Jockey wants to add the Ramornie to his resume
By MANDY COTTELL AAP
SYDNEY. ? Chris Munce has won some of the biggest races on the Australian calendar but he will be chasing his first Ramornie Handicap when he reunites with exciting sprinter Mastermind in the Grafton feature today.
Munce, whose major wins include the 1998 Melbourne Cup on Jezabeel, last year's Cox Plate on Savabeel and a couple of Golden Slippers, has had limited opportunities to snare Grafton's 1200 metre Listed sprint and said he had only made the trip a handful of times.
"I've only had three or four rides in the Ramornie," Munce said.
"My best result was a third on Loud Speaker a few years ago."
Munce gets his best chance yet to better his scorecard today on the Bruce McLachlan-trained Mastermind, who is early favourite in pre-post markets.
The three-year-old has put together an impressive strike rate winning six of his seven starts and finishing runner-up at his only other appearance.

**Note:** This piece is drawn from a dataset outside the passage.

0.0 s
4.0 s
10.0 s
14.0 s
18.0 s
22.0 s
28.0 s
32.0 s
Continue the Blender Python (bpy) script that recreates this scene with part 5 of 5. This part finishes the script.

Darren Beadman has been aboard for his last two wins at Gosford and Rosehill, but Munce is looking forward to renewing an old partnership.
"I rode him when he ran second to Captain Bax last preparation and then won on him a start later," Munce said.
"He's a nice horse and he's got a bit of depth about him.
"It's his toughest test tomorrow but on potential you'd have to say he was a good hope."
Mastermind has drawn awkwardly in barrier 12 but will jump from gate 10 if the emergencies don't gain a start.
Group One winner Takeover Target won the Ramornie last year despite enduring a wide run and Munce believes Mastermind also has enough tactical speed to overcome his draw.
"He will make his own luck up on the speed somewhere and he'll give himself a chance to win," Munce said.
His toughest opposition could come from another three-year-old, the Stuart Phegan-trained Rich Megadale, who tuned up with a powerful three-length victory over older mares at Randwick on June 25.
Rich Megadale campaigned well without registering a win in Queensland during the winter carnival, but Phegan brought her home to Tuncurry when she contracted a slight virus after being unplaced in the Doomben 10,000 (1350m).
"Running her in the Doomben 10,000 was a good learning experience but I think 1200 metres is the perfect distance for her," Phegan said.
"The Ramornie is the best of the bush and if we can roll that one it would be sensational."